| TO DO |
Only the lines from the one containing "return made[ob]" through the final line of the material below should be output, exactly as they stand.

begin

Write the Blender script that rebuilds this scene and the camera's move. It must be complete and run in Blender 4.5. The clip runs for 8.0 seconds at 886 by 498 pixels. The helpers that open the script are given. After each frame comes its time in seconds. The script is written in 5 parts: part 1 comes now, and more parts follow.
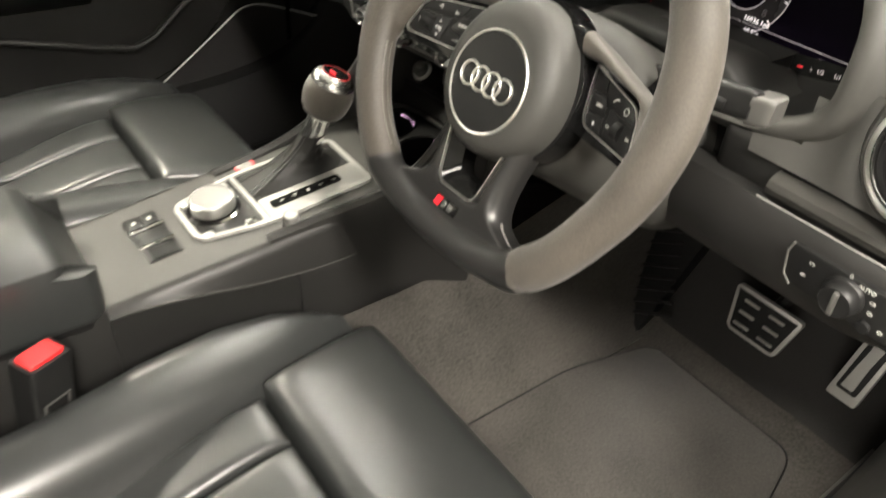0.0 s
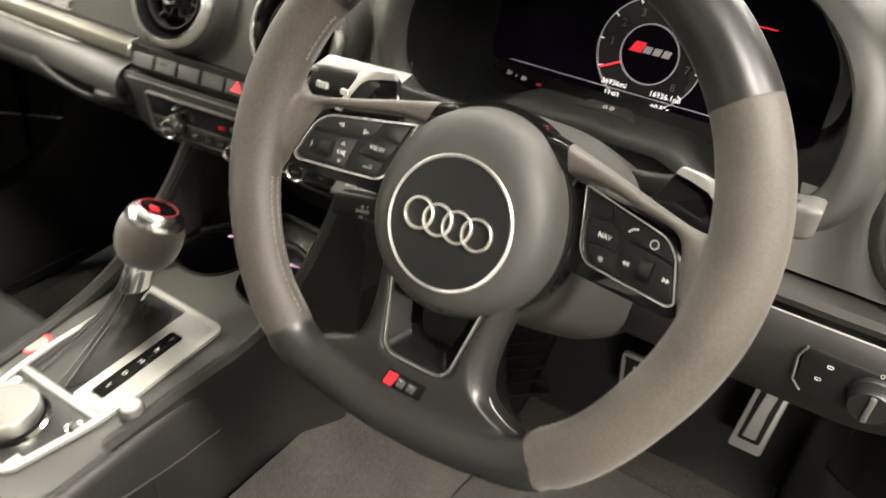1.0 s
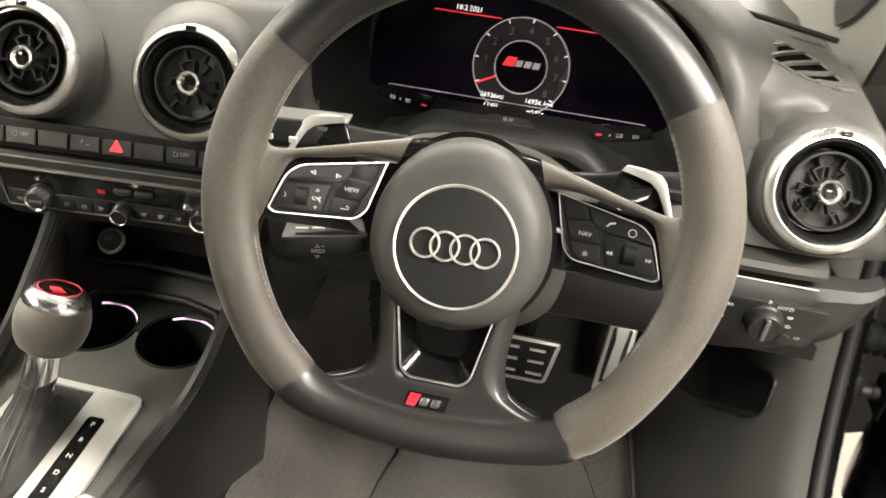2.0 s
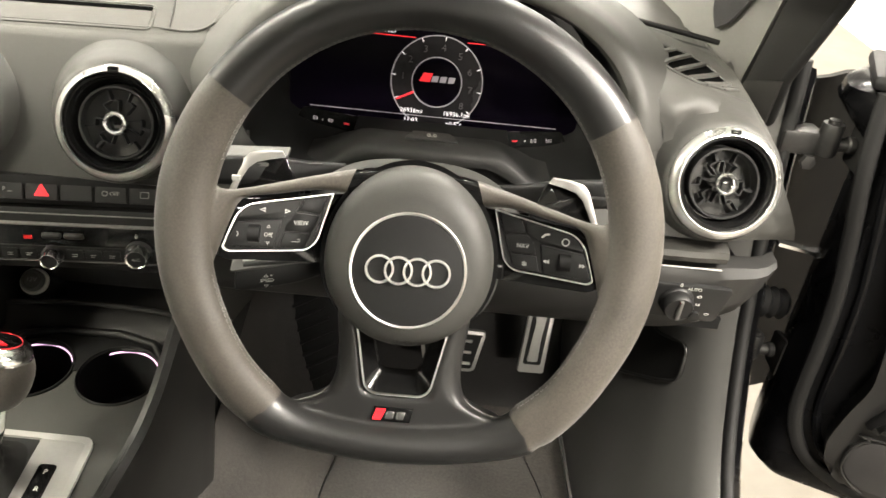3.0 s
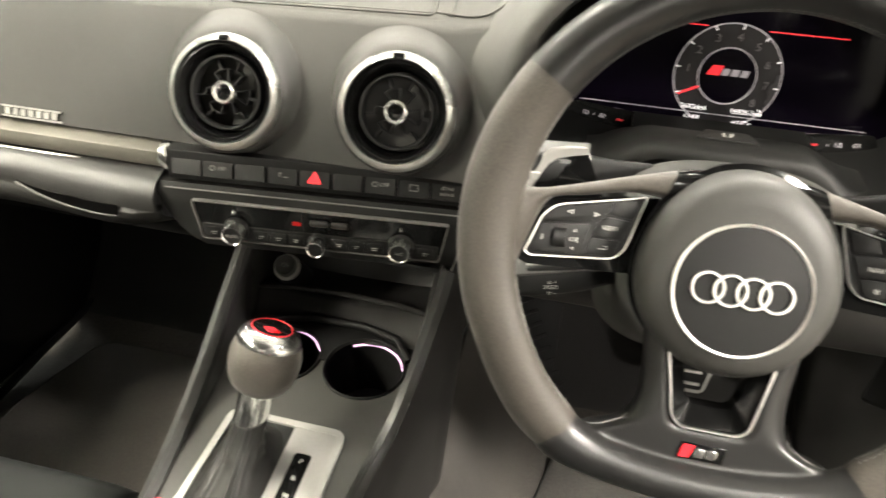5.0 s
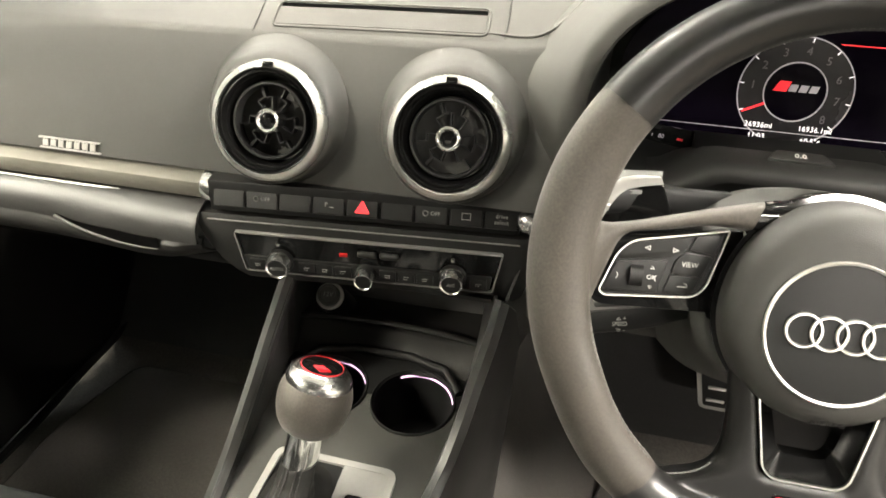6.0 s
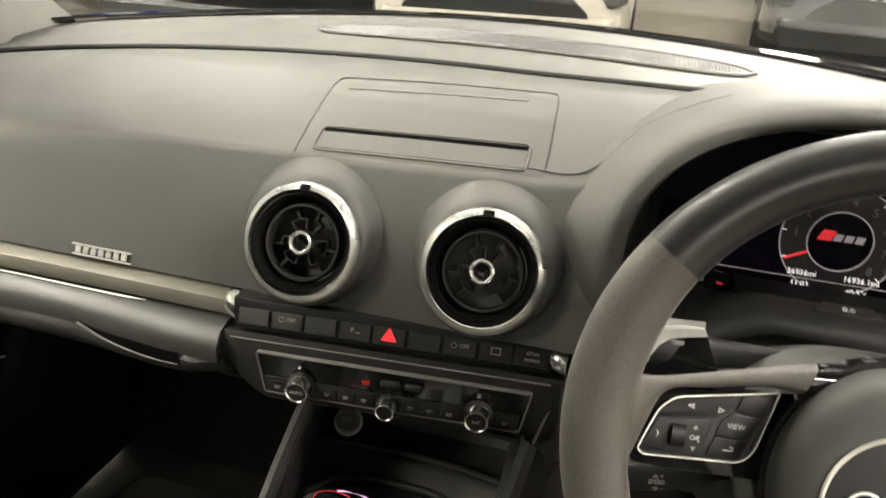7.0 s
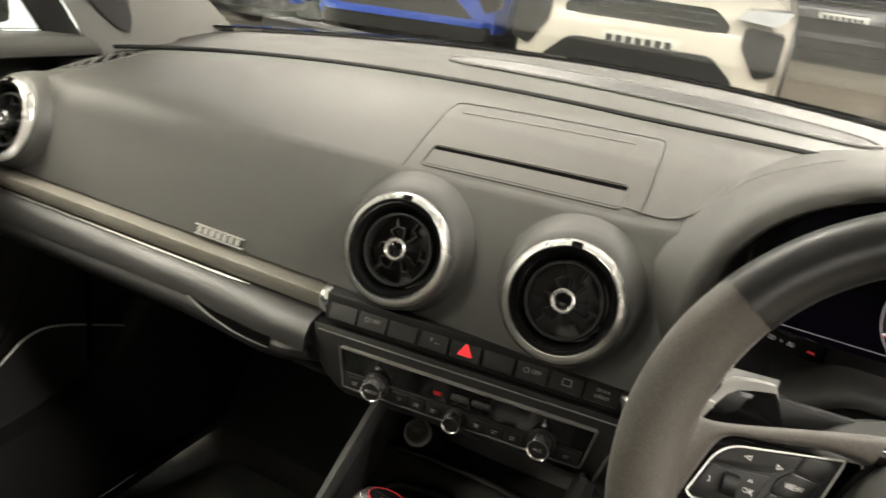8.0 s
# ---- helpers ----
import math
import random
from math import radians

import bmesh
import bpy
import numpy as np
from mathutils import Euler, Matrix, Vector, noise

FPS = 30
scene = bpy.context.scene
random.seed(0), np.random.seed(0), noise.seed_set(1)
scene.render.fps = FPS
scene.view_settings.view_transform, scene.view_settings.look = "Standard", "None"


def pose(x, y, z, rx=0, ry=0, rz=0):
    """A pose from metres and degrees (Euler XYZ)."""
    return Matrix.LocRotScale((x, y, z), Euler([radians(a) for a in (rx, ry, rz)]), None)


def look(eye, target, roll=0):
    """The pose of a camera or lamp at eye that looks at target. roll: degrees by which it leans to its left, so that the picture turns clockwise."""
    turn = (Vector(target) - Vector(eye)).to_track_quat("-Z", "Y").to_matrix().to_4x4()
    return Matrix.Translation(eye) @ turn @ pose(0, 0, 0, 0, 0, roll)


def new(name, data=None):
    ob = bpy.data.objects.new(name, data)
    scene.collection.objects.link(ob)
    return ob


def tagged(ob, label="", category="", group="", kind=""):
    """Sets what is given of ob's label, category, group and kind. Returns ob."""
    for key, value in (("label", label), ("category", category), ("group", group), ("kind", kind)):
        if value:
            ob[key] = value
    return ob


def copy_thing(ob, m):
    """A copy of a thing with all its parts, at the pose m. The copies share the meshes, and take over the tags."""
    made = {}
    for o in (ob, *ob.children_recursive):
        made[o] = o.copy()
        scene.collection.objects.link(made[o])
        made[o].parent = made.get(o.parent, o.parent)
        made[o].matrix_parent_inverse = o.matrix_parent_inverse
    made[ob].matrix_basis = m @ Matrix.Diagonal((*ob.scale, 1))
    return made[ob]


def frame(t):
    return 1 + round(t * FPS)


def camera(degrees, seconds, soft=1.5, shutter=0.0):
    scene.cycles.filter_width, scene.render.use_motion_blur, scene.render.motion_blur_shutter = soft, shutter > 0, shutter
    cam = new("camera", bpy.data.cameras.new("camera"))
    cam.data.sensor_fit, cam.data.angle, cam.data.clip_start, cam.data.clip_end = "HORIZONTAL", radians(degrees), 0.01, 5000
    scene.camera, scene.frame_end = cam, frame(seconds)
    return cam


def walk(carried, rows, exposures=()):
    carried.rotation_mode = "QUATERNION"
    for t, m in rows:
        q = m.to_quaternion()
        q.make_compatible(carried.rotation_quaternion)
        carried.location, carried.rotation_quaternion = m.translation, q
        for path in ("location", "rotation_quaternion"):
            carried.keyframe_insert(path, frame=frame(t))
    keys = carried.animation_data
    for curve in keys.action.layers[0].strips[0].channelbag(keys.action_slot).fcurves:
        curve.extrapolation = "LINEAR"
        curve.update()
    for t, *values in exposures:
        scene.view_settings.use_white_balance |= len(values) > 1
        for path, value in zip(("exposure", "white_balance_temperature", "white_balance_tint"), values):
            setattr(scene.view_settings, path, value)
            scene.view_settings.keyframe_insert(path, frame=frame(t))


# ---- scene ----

end

| TASK RESULT |
    return made[ob]


def frame(t):
    return 1 + round(t * FPS)


def camera(degrees, seconds, soft=1.5, shutter=0.0):
    scene.cycles.filter_width, scene.render.use_motion_blur, scene.render.motion_blur_shutter = soft, shutter > 0, shutter
    cam = new("camera", bpy.data.cameras.new("camera"))
    cam.data.sensor_fit, cam.data.angle, cam.data.clip_start, cam.data.clip_end = "HORIZONTAL", radians(degrees), 0.01, 5000
    scene.camera, scene.frame_end = cam, frame(seconds)
    return cam


def walk(carried, rows, exposures=()):
    carried.rotation_mode = "QUATERNION"
    for t, m in rows:
        q = m.to_quaternion()
        q.make_compatible(carried.rotation_quaternion)
        carried.location, carried.rotation_quaternion = m.translation, q
        for path in ("location", "rotation_quaternion"):
            carried.keyframe_insert(path, frame=frame(t))
    keys = carried.animation_data
    for curve in keys.action.layers[0].strips[0].channelbag(keys.action_slot).fcurves:
        curve.extrapolation = "LINEAR"
        curve.update()
    for t, *values in exposures:
        scene.view_settings.use_white_balance |= len(values) > 1
        for path, value in zip(("exposure", "white_balance_temperature", "white_balance_tint"), values):
            setattr(scene.view_settings, path, value)
            scene.view_settings.keyframe_insert(path, frame=frame(t))


# ---- scene ----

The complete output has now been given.